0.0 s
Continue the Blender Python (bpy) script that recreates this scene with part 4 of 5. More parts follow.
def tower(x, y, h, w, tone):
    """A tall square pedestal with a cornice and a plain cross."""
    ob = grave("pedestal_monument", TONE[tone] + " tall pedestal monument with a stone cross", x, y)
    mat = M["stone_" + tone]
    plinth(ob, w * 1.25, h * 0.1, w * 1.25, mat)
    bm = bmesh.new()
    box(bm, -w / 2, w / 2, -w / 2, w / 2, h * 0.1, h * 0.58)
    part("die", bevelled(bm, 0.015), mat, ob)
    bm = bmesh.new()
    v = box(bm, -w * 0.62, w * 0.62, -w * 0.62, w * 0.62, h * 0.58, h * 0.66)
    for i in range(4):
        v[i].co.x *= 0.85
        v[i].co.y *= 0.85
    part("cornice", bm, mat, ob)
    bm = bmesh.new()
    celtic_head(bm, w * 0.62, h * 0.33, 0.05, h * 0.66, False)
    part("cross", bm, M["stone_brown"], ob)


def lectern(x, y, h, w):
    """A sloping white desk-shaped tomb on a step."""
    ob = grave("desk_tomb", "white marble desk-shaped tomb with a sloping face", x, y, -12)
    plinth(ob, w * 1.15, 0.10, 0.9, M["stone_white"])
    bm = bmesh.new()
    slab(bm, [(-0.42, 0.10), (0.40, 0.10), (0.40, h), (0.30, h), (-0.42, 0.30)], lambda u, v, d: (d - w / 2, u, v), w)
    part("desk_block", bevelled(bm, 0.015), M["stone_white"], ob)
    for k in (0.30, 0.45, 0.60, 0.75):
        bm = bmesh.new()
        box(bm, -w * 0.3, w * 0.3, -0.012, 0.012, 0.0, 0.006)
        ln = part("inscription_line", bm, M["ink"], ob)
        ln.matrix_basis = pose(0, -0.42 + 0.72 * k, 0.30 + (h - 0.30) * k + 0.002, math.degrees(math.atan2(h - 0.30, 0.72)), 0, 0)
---
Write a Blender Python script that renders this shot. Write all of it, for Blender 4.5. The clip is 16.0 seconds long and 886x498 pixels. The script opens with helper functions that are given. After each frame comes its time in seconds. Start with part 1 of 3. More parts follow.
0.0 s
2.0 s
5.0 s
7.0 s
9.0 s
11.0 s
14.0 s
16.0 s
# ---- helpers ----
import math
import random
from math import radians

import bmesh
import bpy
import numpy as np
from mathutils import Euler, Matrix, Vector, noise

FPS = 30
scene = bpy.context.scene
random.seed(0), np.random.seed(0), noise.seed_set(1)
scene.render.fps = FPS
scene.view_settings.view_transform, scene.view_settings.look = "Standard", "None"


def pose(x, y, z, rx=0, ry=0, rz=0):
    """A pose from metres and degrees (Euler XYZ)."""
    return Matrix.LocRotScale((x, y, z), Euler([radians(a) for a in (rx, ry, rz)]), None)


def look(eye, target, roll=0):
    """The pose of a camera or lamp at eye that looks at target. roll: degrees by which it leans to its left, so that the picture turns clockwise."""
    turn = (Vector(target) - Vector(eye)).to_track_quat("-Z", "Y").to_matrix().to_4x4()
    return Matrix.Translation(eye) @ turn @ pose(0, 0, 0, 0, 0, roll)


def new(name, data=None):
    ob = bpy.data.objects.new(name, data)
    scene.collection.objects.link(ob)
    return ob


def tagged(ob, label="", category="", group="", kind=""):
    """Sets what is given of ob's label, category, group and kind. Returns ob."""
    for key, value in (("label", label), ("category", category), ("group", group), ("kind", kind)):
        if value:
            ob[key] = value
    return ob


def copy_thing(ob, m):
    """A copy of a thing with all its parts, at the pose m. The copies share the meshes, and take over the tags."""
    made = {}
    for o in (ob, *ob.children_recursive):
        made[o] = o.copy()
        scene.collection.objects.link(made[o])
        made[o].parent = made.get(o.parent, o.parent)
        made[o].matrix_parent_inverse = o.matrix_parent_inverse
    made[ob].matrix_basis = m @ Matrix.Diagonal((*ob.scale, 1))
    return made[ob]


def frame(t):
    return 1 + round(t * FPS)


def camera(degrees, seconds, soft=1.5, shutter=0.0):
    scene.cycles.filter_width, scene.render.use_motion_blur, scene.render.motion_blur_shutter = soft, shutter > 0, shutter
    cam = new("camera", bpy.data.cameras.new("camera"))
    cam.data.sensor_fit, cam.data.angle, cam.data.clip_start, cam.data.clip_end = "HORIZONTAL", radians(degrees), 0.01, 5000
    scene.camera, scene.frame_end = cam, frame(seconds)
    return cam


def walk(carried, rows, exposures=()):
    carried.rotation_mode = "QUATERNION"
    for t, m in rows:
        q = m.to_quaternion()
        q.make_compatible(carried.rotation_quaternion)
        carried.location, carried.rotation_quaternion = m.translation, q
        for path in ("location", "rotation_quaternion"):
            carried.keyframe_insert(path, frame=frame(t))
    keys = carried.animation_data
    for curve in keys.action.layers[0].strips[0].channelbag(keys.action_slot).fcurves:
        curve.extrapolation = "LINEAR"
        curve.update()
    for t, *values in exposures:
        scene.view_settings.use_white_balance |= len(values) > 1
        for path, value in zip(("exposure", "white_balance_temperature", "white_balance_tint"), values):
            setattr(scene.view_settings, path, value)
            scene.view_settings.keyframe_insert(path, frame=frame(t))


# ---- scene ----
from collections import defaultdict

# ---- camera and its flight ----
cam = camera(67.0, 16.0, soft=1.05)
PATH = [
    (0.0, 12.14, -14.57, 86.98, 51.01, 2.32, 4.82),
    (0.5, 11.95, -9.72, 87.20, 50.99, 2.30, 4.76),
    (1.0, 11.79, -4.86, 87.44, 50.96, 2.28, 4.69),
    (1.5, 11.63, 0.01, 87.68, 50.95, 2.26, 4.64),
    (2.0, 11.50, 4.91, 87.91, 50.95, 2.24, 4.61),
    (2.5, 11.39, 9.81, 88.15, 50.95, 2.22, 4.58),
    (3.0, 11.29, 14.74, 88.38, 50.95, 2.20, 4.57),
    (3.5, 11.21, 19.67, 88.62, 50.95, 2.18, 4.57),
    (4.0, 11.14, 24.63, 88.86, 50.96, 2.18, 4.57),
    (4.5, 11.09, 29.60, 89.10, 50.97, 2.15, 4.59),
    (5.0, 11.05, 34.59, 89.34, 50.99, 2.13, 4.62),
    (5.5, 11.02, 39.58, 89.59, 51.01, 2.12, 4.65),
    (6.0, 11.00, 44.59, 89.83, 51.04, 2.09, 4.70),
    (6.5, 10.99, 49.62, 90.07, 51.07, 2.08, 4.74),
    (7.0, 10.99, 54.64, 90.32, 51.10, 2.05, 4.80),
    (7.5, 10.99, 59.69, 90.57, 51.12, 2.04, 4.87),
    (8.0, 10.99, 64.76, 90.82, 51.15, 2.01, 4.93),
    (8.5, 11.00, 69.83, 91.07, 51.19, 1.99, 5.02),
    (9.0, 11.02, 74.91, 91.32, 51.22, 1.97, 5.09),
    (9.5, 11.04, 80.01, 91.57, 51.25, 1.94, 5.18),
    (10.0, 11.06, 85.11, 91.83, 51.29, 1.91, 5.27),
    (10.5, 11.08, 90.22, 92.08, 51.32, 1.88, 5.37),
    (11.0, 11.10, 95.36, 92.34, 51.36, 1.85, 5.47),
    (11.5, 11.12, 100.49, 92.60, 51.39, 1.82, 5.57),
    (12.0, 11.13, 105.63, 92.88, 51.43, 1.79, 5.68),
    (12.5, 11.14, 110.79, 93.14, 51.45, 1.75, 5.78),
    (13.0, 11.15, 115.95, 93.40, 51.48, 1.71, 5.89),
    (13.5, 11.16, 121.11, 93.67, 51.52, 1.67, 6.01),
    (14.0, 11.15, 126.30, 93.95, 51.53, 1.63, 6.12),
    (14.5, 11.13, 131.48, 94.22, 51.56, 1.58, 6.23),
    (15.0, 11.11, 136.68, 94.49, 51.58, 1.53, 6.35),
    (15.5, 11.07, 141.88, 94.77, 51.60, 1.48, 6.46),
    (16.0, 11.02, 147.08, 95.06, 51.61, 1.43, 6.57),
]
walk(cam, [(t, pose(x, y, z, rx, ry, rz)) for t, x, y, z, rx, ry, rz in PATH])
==
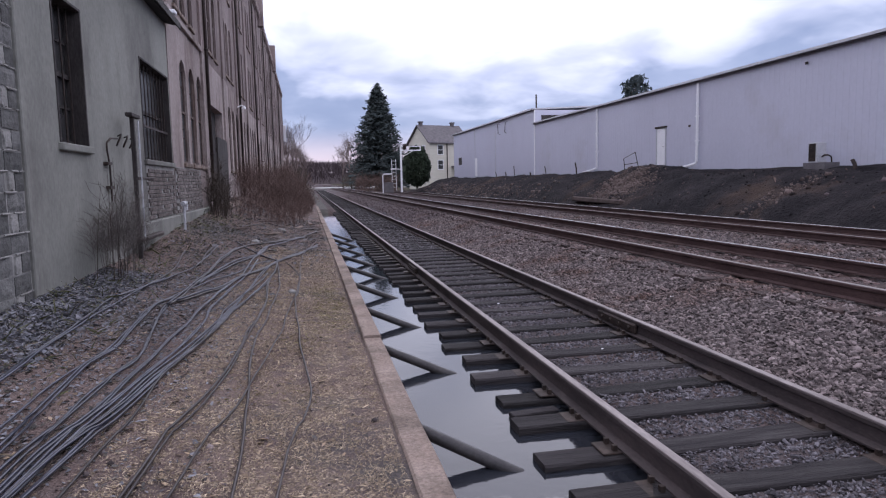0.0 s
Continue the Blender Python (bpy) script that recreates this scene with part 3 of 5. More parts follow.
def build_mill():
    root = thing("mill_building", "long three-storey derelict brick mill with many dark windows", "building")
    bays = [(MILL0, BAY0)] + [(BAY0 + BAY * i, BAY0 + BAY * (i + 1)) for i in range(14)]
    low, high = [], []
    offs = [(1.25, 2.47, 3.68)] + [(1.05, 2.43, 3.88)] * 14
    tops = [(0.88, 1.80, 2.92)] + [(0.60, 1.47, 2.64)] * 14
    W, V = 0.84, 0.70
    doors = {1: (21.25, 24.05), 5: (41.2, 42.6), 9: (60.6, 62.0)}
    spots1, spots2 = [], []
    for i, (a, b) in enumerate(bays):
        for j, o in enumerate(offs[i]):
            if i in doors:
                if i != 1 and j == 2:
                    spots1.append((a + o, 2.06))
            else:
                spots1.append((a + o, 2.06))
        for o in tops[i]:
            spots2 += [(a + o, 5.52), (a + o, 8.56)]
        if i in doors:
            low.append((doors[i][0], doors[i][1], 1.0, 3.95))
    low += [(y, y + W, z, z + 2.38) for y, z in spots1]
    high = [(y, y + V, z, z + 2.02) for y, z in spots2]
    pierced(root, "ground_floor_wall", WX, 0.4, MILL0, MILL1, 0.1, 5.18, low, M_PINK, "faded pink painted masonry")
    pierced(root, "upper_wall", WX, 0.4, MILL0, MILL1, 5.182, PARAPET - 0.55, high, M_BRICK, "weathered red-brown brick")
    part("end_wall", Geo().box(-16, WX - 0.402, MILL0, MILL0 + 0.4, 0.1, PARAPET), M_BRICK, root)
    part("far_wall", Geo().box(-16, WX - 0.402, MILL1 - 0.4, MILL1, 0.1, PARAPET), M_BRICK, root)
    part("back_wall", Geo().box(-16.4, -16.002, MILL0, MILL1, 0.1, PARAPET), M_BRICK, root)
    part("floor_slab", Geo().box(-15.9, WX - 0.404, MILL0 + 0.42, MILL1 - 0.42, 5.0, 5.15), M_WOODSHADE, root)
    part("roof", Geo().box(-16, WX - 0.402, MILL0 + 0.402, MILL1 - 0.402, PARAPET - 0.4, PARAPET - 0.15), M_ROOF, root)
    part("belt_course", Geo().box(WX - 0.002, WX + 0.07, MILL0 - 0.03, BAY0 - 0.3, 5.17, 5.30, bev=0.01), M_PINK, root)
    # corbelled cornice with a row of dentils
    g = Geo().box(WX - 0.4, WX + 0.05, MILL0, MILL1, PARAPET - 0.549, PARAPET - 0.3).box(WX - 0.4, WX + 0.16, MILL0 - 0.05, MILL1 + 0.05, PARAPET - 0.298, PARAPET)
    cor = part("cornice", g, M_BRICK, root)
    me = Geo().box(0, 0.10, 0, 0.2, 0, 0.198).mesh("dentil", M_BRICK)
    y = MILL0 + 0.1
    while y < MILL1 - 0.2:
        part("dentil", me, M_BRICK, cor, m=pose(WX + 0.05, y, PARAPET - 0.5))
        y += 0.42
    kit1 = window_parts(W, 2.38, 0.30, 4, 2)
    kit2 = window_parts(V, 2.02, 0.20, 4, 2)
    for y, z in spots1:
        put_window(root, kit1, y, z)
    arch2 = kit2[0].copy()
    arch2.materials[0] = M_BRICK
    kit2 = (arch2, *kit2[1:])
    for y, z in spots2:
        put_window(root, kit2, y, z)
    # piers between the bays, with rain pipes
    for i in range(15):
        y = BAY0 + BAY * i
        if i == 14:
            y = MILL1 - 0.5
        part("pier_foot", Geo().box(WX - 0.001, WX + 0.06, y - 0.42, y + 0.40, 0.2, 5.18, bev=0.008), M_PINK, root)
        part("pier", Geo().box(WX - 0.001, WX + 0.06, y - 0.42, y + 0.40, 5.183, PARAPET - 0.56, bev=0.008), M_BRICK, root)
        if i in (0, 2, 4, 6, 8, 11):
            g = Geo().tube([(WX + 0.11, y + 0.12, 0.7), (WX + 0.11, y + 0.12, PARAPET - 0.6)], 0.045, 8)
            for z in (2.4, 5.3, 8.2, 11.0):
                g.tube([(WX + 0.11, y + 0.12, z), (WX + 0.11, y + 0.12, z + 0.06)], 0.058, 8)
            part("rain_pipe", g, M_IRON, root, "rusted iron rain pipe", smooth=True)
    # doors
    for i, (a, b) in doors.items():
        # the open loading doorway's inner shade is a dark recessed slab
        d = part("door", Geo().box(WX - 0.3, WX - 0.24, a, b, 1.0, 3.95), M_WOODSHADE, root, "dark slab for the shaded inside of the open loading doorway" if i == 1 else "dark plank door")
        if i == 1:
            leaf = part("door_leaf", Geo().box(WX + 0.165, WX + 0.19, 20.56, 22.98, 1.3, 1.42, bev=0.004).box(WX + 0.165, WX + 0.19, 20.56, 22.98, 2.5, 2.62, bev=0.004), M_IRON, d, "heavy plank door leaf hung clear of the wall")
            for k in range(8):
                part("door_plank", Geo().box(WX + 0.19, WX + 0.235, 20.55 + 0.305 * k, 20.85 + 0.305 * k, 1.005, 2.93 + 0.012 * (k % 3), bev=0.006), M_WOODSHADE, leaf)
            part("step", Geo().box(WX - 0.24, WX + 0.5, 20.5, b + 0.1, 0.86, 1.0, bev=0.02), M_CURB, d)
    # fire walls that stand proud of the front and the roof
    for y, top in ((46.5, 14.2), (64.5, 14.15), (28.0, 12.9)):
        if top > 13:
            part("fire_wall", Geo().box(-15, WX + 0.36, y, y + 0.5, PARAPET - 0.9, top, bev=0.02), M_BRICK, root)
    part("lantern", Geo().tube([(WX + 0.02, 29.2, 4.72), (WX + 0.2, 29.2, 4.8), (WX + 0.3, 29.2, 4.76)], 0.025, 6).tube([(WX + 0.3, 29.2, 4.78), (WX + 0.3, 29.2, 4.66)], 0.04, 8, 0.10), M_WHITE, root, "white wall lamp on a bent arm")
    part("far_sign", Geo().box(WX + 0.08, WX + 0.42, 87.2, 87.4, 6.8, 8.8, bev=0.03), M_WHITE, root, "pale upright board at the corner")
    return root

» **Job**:
Pull out and copy each line containing the string "given".

» **Reply**:
Write a Blender Python script that renders this shot. Write all of it, for Blender 4.5. The clip is 16.0 seconds long and 886x498 pixels. The script opens with helper functions that are given. After each frame comes its time in seconds. Start with part 1 of 3. More parts follow.
    """Sets what is given of ob's label, category, group and kind. Returns ob."""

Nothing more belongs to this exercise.